■ WHAT IS EXPECTED
In how many lines of the data does the word "parts" appear? Give the number by itself.

■ SUPPLIED INFORMATION
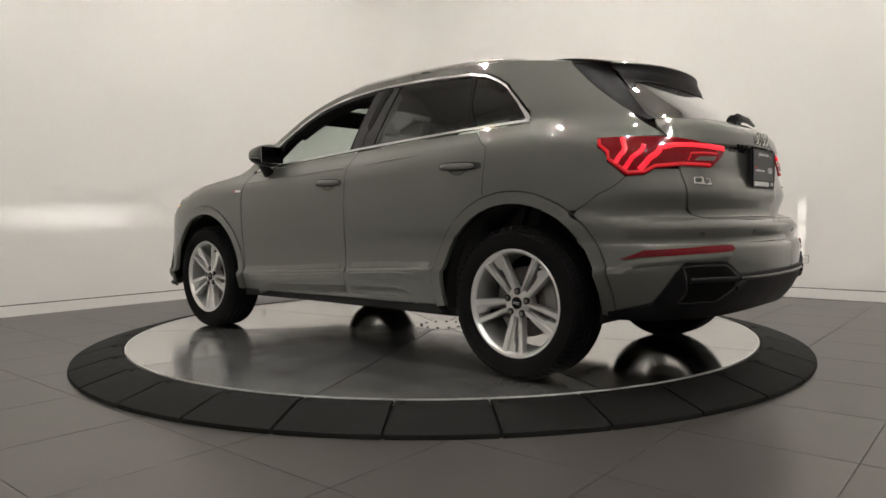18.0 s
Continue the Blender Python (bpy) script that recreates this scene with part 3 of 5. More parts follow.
def build_body(car):
    hood_line = [S(x, float(Z_EDGE(x)) - 0.004) for x in (0.90, 1.0, 1.1, 1.2, 1.3, 1.4, 1.5, 1.6, 1.68, 1.72)]
    g = 0.0030
    # dark inner shell that closes the gaps between the panels
    skin("inner_body", [S(0.86, 0.25), S(-0.86, 0.25)] + [S(-0.83, 0.5), S(-1.0, 0.76), S(-1.33, 0.89), S(-1.68, 0.76), S(-1.83, 0.5), R(0.3, 0.4), R(0.0, 0.4), R(0.0, 1.1), R(0.55, 1.1), S(-1.7, 1.09), S(-1.3, 1.13), S(0.75, 1.03), S(0.95, 1.03), S(1.6, 0.93), S(1.68, 0.87), S(1.80, 0.74), S(1.95, 0.70), F(0.5, 0.72), F(0, 0.72), F(0, 0.3), S(1.8, 0.3), S(1.83, 0.5), S(1.7, 0.74), S(1.345, 0.88), S(1.0, 0.74), S(0.84, 0.5)],
         DARK, car, off=-0.06, fold=0, step=0.06, mirror=True)
    wing = [S(0.822 + g, 1.058)] + hood_line[:] + [S(1.714, 0.916), S(1.726, 0.878), S(1.784, 0.813), S(1.850, 0.755), S(1.757, 0.680)] + arc(ARCH_F, 0.487, 37, 175) + \
        [S(0.858 + g, 0.40), S(0.864 + g, 0.563), S(0.870 + g, 0.72), S(0.866 + g, 0.907), S(0.848 + g, 1.0)]
    wl, wr = skin("front_wing", wing, PAINT, car, mirror=True)
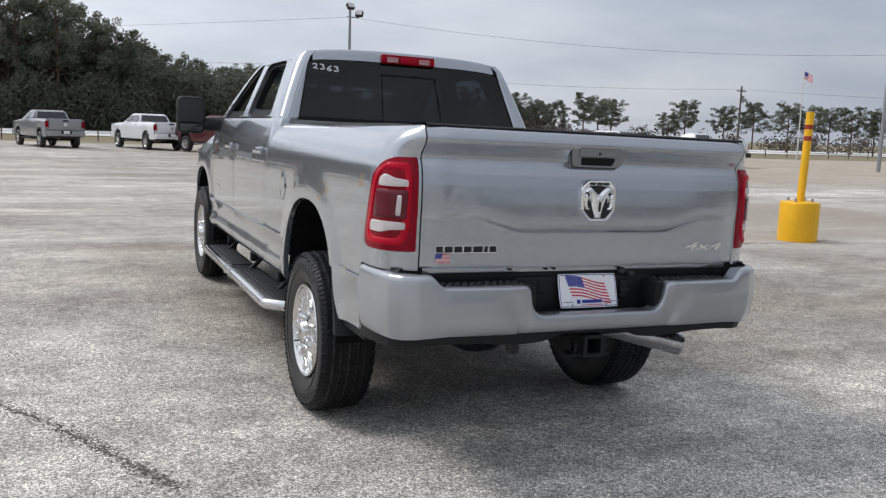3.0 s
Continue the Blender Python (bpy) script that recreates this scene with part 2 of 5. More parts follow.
def ground_mats():
    # worn, exposed-aggregate asphalt
    m = bpy.data.materials.new("worn_asphalt")
    m.use_nodes = True
    t = m.node_tree
    p = t.nodes["Principled BSDF"]
    p.inputs["Roughness"].default_value = 0.85
    p.inputs["Specular IOR Level"].default_value = 0.3
    co = t.nodes.new("ShaderNodeTexCoord")

    def tex(kind, scale, detail=4.0, rough=0.55):
        n = t.nodes.new(kind)
        n.inputs["Scale"].default_value = scale
        if kind == "ShaderNodeTexNoise":
            n.inputs["Detail"].default_value, n.inputs["Roughness"].default_value = detail, rough
        t.links.new(co.outputs["Object"], n.inputs["Vector"])
        return n

    def ramp(src, stops):
        r = t.nodes.new("ShaderNodeValToRGB")
        e = r.color_ramp.elements
        while len(e) < len(stops):
            e.new(0.5)
        for el, (pos, c) in zip(e, stops):
            el.position, el.color = pos, (*c, 1)
        t.links.new(src, r.inputs["Fac"])
        return r.outputs["Color"]

    def blend(kind, a, b, fac):
        x = t.nodes.new("ShaderNodeMix")
        x.data_type, x.blend_type = "RGBA", kind
        for key, v in (("A", a), ("B", b), ("Factor", fac)):
            if isinstance(v, (int, float)):
                x.inputs[key].default_value = v
            else:
                t.links.new(v, x.inputs[key])
        return x.outputs["Result"]

    stones = tex("ShaderNodeTexVoronoi", 150.0)
    sep = t.nodes.new("ShaderNodeSeparateColor")
    t.links.new(stones.outputs["Color"], sep.inputs["Color"])
    tone = ramp(sep.outputs["Red"], [(0.0, (0.15, 0.148, 0.143)), (0.35, (0.33, 0.326, 0.318)), (0.7, (0.53, 0.524, 0.511)), (1.0, (0.86, 0.852, 0.835))])
    grit = tex("ShaderNodeTexNoise", 340.0, 3.0, 0.7)
    col = blend("MULTIPLY", tone, ramp(grit.outputs["Fac"], [(0.3, (0.62, 0.62, 0.62)), (0.75, (1.25, 1.25, 1.25))]), 1.0)
    stain = tex("ShaderNodeTexNoise", 0.55, 12.0, 0.70)
    col = blend("MULTIPLY", col, ramp(stain.outputs["Fac"], [(0.30, (0.66, 0.65, 0.64)), (0.46, (0.94, 0.93, 0.92)), (0.56, (1.06, 1.05, 1.03)), (0.70, (1.42, 1.40, 1.37))]), 1.0)
    # pitted wear and clumps of stone that still read from a few steps away
    clump = tex("ShaderNodeTexNoise", 38.0, 6.0, 0.75)
    col = blend("MULTIPLY", col, ramp(clump.outputs["Fac"], [(0.34, (0.60, 0.60, 0.60)), (0.50, (1.0, 1.0, 1.0)), (0.68, (1.42, 1.41, 1.39))]), 1.0)
    wear = tex("ShaderNodeTexNoise", 4.2, 9.0, 0.72)
    col = blend("MULTIPLY", col, ramp(wear.outputs["Fac"], [(0.30, (0.70, 0.69, 0.68)), (0.50, (1.0, 1.0, 1.0)), (0.70, (1.26, 1.25, 1.23))]), 1.0)
    # long pale wash marks lying across the lot
    wash_map = t.nodes.new("ShaderNodeMapping")
    wash_map.inputs["Scale"].default_value = (0.16, 0.85, 1.0)
    wash_map.inputs["Rotation"].default_value = (0, 0, 0.12)
    t.links.new(co.outputs["Object"], wash_map.inputs["Vector"])
    wash = t.nodes.new("ShaderNodeTexNoise")
    wash.inputs["Scale"].default_value, wash.inputs["Detail"].default_value, wash.inputs["Roughness"].default_value = 0.9, 9.0, 0.66
    t.links.new(wash_map.outputs["Vector"], wash.inputs["Vector"])
    col = blend("MULTIPLY", col, ramp(wash.outputs["Fac"], [(0.37, (0.76, 0.742, 0.72)), (0.50, (0.97, 0.965, 0.955)), (0.56, (1.12, 1.115, 1.10)), (0.63, (1.42, 1.41, 1.39))]), 1.0)
    patch = tex("ShaderNodeTexNoise", 0.10, 6.0, 0.6)
    col = blend("MULTIPLY", col, ramp(patch.outputs["Fac"], [(0.36, (0.74, 0.68, 0.60)), (0.46, (0.95, 0.92, 0.87)), (0.54, (1.02, 1.01, 0.99)), (0.64, (1.25, 1.23, 1.20))]), 1.0)
    # paler left of the truck, darker right, paler farther out; tan dirt tracked in over the far side
    xyz = t.nodes.new("ShaderNodeSeparateXYZ")
    t.links.new(co.outputs["Object"], xyz.inputs["Vector"])

    def span(src, a, b, lo, hi):
        r = t.nodes.new("ShaderNodeMapRange")
        r.interpolation_type = "SMOOTHSTEP"
        for key, v in (("From Min", a), ("From Max", b), ("To Min", lo), ("To Max", hi)):
            r.inputs[key].default_value = v
        t.links.new(src, r.inputs["Value"])
        return r.outputs["Result"]

    def calc(op, a, b):
        n = t.nodes.new("ShaderNodeMath")
        n.operation = op
        for i, v in enumerate((a, b)):
            if isinstance(v, (int, float)):
                n.inputs[i].default_value = v
            else:
                t.links.new(v, n.inputs[i])
        return n.outputs[0]

    wander = calc("MULTIPLY", calc("SUBTRACT", stain.outputs["Fac"], 0.5), 7.0)
    across = calc("ADD", xyz.outputs["X"], wander)
    lane = calc("MULTIPLY", span(across, -2.4, 0.4, 1.12, 0.88), span(across, 4.5, 9.0, 1.0, 1.18))
    col = blend("MULTIPLY", col, lane, 1.0)
    dirt = calc("MULTIPLY", span(calc("ADD", xyz.outputs["Y"], wander), 15.0, 24.0, 0.0, 0.75), span(across, 0.0, 9.0, 0.12, 1.0))
    tan = t.nodes.new("ShaderNodeRGB")
    tan.outputs[0].default_value = (0.36, 0.30, 0.23, 1)
    col = blend("MIX", col, tan.outputs[0], dirt)
    # a broad darker oval with a wandering edge, behind and right of the truck
    qx = calc("DIVIDE", calc("SUBTRACT", across, 2.6), 2.6)
    qy = calc("DIVIDE", calc("ADD", calc("ADD", xyz.outputs["Y"], calc("MULTIPLY", wander, 0.5)), 3.6), 1.9)
    dark_oval = span(calc("ADD", calc("MULTIPLY", qx, qx), calc("MULTIPLY", qy, qy)), 1.6, 0.3, 1.0, 0.70)
    col = blend("MULTIPLY", col, dark_oval, 1.0)
    # a dried silt pool on the far right side of the lot
    px = calc("DIVIDE", calc("SUBTRACT", across, 9.5), 5.5)
    py = calc("DIVIDE", calc("SUBTRACT", calc("ADD", xyz.outputs["Y"], calc("MULTIPLY", wander, 0.6)), 10.0), 4.2)
    pool = calc("ADD", calc("MULTIPLY", px, px), calc("MULTIPLY", py, py))
    silt = t.nodes.new("ShaderNodeRGB")
    silt.outputs[0].default_value = (0.27, 0.225, 0.18, 1)
    rim = t.nodes.new("ShaderNodeRGB")
    rim.outputs[0].default_value = (0.46, 0.43, 0.39, 1)
    col = blend("MIX", col, rim.outputs[0], calc("MULTIPLY", span(pool, 3.0, 1.3, 0.0, 0.45), span(grit.outputs["Fac"], 0.3, 0.6, 0.6, 1.0)))
    col = blend("MIX", col, silt.outputs[0], span(pool, 1.3, 0.8, 0.0, 0.62))
    t.links.new(col, p.inputs["Base Color"])
    bump = t.nodes.new("ShaderNodeBump")
    bump.inputs["Strength"].default_value, bump.inputs["Distance"].default_value = 0.55, 0.004
    inv = t.nodes.new("ShaderNodeMath")
    inv.operation = "SUBTRACT"
    inv.inputs[0].default_value = 1.0
    t.links.new(stones.outputs["Distance"], inv.inputs[1])
    t.links.new(inv.outputs[0], bump.inputs["Height"])
    t.links.new(bump.outputs["Normal"], p.inputs["Normal"])
    grass = mat("dry_grass", (0.24, 0.185, 0.115), 0.95, vary=0.35, grain=0.5, size=2.2, big=0.12, tint=(0.17, 0.15, 0.085))
    road = mat("pale_road", (0.60, 0.60, 0.59), 0.85, vary=0.1, size=1.5, big=0.1)
    crack = mat("crack_dirt", (0.105, 0.094, 0.082), 0.95, vary=0.5, grain=0.5, size=60.0, big=5.0)
    wet = mat("dark_asphalt_patch", (0.10, 0.098, 0.094), 0.8, vary=0.3, grain=0.3, size=80.0, big=1.0)
    return m, grass, road, crack, wet


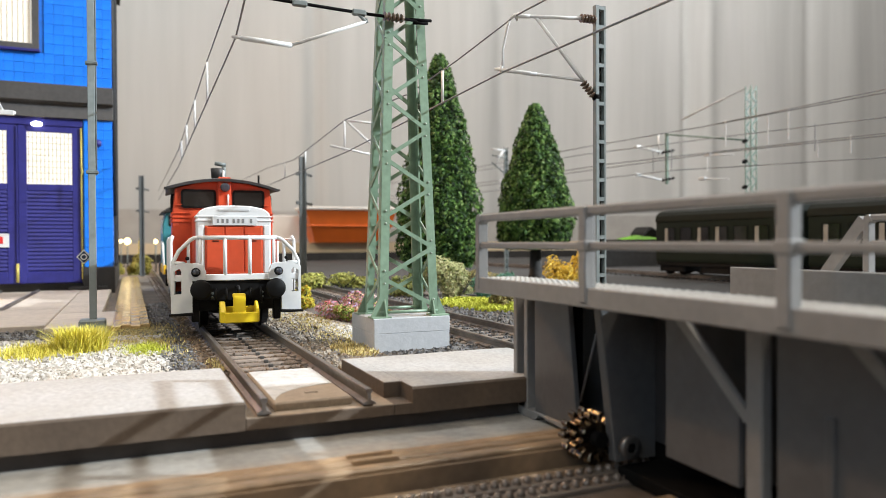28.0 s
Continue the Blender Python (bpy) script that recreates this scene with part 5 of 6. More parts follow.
sheet("far_trackbed", 17, 1200, 255, 1000, -4, -2.75, M_DARK, "dark far trackbed", "trackbed")
sheet("ballast_bed", 132, 1200, 92, 255, -4, -2.75, M_DARK, "dark ballast bed beside the far tracks", "trackbed")
sheet("cream_board", -200, 1600, 985, 1000, -3, 24, M_CREAM, "cream board along the far edge of the layout", "board")
sheet("dark_fence", -200, 1600, 940, 946, -3, 9, M_DARK, "low dark wall along the far tracks", "wall")
sheet("white_ledge", -900, 2200, 1120, 1180, -40, 78, M_BOARD, "grey painted ledge under the curtain", "ledge")
t = thing("far_track", (348, 0, 0), "far railway track with dark sleepers", "railway track", kind="structure")
for s in (-1, 1):
    part("rail", boxb(s * 8.7 - 0.55, s * 8.7 + 0.55, 36, 900, -2.6, 0, 0.1), M_RAIL, t)
sl = mesh_of("sleeper", boxb(-15, 15, -1.35, 1.35, -2.9, -1.6, 0.2), M_DARK)
for k in range(60):
    part("sleeper", sl, None, t, at=(0, 40 + k * 6.2, 0))


def coach(y_end, length, label):
    t = thing("passenger_coach", (348, y_end, 0), label, "coach", "coaches")
    body = part("body", prism(bmesh.new(), [(-16.0, 9.0), (16.0, 9.0), (16.4, 11), (16.4, 38.5), (-16.4, 38.5), (-16.4, 11)], "y", -length, 0, 0.5), M_COACH, t)
    arch = [(-16.8, 38.2)] + [(-16.8 * math.cos(math.pi * k / 10), 38.4 + 10.0 * math.sin(math.pi * k / 10) ** 0.7) for k in range(11)] + [(16.8, 38.2)]
    part("roof", prism(bmesh.new(), arch[1:-1], "y", -length - 0.5, 0.5, 0.2), M_COACH_ROOF, t)
    y = -9.0
    k = 0
    while y > -length + 10:
        o, i = round_rect(y - 12, y, 22, 34.5, 0.8), round_rect(y - 11.2, y - 0.8, 22.8, 33.7, 0.5)
        w = part("window", frame_bar(bmesh.new(), o, "x", -16.9, -16.2, i), M_COACH_ROOF, body)
        part("pane", boxb(-16.5, -16.35, y - 11.3, y - 0.7, 22.7, 33.8), M_PANE, w)
        if k % 3 != 1:
            part("curtain", boxb(-16.75, -16.55, y - 4.2, y - 1.2, 22.9, 33.6), M_BLIND, w)
        y -= 16.5
        k += 1
    part("sole_bar", boxb(-15.6, 15.6, -length + 0.4, -0.4, 6.6, 9.2, 0.2), M_UNDER, t)
    part("battery_box", boxb(-14.6, 14.6, -length * 0.5 - 22, -length * 0.5 + 18, 2.0, 6.8, 0.4), M_UNDER, t)
    for y in (-14, -length + 14):
        part("bogie", boxb(-13.5, 13.5, y - 13, y + 13, 2.2, 7.0, 0.4), M_UNDER, t)
        for dy in (-7, 7):
            for s in (-1, 1):
                part("wheel", turned(bmesh.new(), [(0.3, -1), (5.4, -1), (5.4, 1), (0.3, 1)], (s * 8.6, y + dy, 5.4), "x", 16), M_UNDER, t)
    for s in (-1, 1):
        part("buffer", rods([((s * 10, 0, 11), (s * 10, 3.5, 11))], 1.8), M_UNDER, t)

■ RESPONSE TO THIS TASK
3